As Joe Biden and Vladimir Putin meet in Switzerland, it is the latest high-level conference between the two superpowers.

From Finland to Yalta, US and leaders from Russia and the Soviet Union have met in the last 75 years, with some of the conferences shaping global politics.

Others have proved less historically important, but equally as jaw-dropping.

July 2018: Helsinki, Finland – Donald Trump and Vladimir Putin

At a time when Putin was accused of interfering in the 2016 US Presidential election, Trump sent out eye-catching messages by expressing his admiration for the Russian leader. The US President sidestepped questions about Russian incursions in Ukraine, allegations of human rights abuses and warnings about cyberattacks by the Kremlin on the US and its allies. Asked at a press conference if Putin had meddled in the US election, Trump showed a childlike faith in the Russian leader’s words. “President Putin says it’s not Russia. I don’t see any reason why it would be,” Trump told reporters.

September 2016: Hangzhou, China - Barack Obama and Vladimir Putin

This meeting will always be remembered as the summit of the ice-cold stare. Presidents Obama and Putin swapped glares at a time deteriorating relations between US and Russia at this summit, held on the sidelines of a G20 meeting in China. The US leader wanted to improve cooperation over missile defence systems to try to find a solution to the civil war in Syria. It was not to be. “Candid, blunt and businesslike,” was how Obama described the meeting after the two men had said their goodbyes.

June 2001: Lubjana, Slovenia - George W. Bush and Vladimir Putin

Something of a love-in as US-Russian summits go, Bush later said of Putin: "I looked the man in the eye. I found him to be very straightforward and trustworthy. We had a good dialogue. I was able to get a sense of his soul." In the wake of 9/11 a few months later, Putin reached out to offer Bush help to combat international terrorism. The Russian leader was one of the first foreign leaders to do so. Bush valued this. He later visited Bush at his ranch in Texas and the pair were pictured driving around in a pick-up truck.

US President Ronald Reagan talks to Soviet general secretary of the Communist Party of the Soviet Union Mikhail Gorbachev (AFP via Getty Images)
US President Ronald Reagan talks to Soviet general secretary of the Communist Party of the Soviet Union Mikhail Gorbachev (AFP via Getty Images)

October 1986: Reykjavik, Iceland - Ronald Reagan and Mikhail Gorbachev

Behind the smiles and jokes, Ronald Reagan and Mikhail Gorbachev struck up a chemistry which surprised many, especially as the US President famously referred to the Soviet Union as the ‘Evil Empire’. The friendliness established in Switzerland proved essential for the leaders of the world superpowers to agree a thaw in the Cold War.
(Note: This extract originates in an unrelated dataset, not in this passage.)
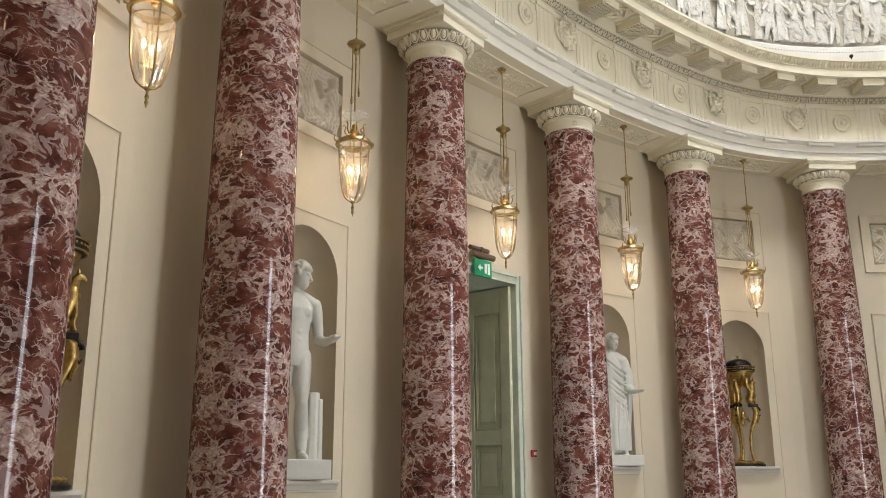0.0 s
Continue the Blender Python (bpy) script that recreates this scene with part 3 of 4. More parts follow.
for i in range(32):
    tau = (i + CELL0 + 0.5) / 32
    ths = np.linspace(EDGE[0] + 0.012, EDGE[-1] - 0.012, 31)
    half = 0.10
    g = Geo()
    for t0, t1 in zip(ths[:-1], ths[1:]):
        f0, f1 = 1 - 0.45 * (t0 - EDGE[0]) / 0.88, 1 - 0.45 * (t1 - EDGE[0]) / 0.88
        prof = [(-half, 0.01), (-half, -0.026), (-half * 0.78, -0.026), (-half * 0.74, -0.010), (half * 0.74, -0.010), (half * 0.78, -0.026), (half, -0.026), (half, 0.01)]
        for (y0, z0), (y1, z1) in zip(prof[:-1], prof[1:]):
            g.add([(t0, y0 * f0, z0), (t1, y0 * f1, z0), (t1, y1 * f1, z1), (t0, y1 * f0, z1)], [(0, 1, 2, 3)])
    part("rib_fillet", g.mapped(band_map(tau, False)), DOME, dome)
    g = Geo()
    for t0, t1 in zip(ths[:-1], ths[1:]):
        f0, f1 = 0.72 * half * (1 - 0.45 * (t0 - EDGE[0]) / 0.88), 0.72 * half * (1 - 0.45 * (t1 - EDGE[0]) / 0.88)
        g.add([(t0, -f0, -0.014), (t1, -f1, -0.014), (t1, f1, -0.014), (t0, f0, -0.014)], [(0, 1, 2, 3)])
    part("rib_ground", g.mapped(band_map(tau, False)), LEAF_SHADE, dome, "ground of the leaf trail, darkened for shade")
    g = Geo()
    for q in range(57):
        th = EDGE[0] + 0.02 + (EDGE[-1] - EDGE[0] - 0.04) * q / 56
        leafy(g, th, half * (1 - 0.45 * (th - EDGE[0]) / 0.88), 0.145, rng, 1 / 9.2)
    part("rib_leaves", g.mapped(band_map(tau, False)), DOME_CARVED, dome, "carved leaf trail", kind="stuff")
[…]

On the table was the key issue of how to bring nuclear weapons under control and better international relations after years of bitter rivalry. A year later, both countries signed the Intermediate Range Nuclear Forces Treaty in Washington.

February 1945: Yalta, Crimea - Franklin D. Roosevelt and Josef Stalin

As the Second World War drew to a close, this Soviet resort town on the Black Sea was the setting for a meeting between the US President, Stalin and Winston Churchill to try to find ways to speed up the end of the war and rebuild Europe after the conflict was over. However, it has since been interpreted as the start of the Cold War which dominated the continent for the next 45 years. Stalin successfully persuaded the leaders of the two Allied countries to establish ‘spheres of influence’ in Eastern Europe, which meant large parts of the continent came under the direct control of Moscow.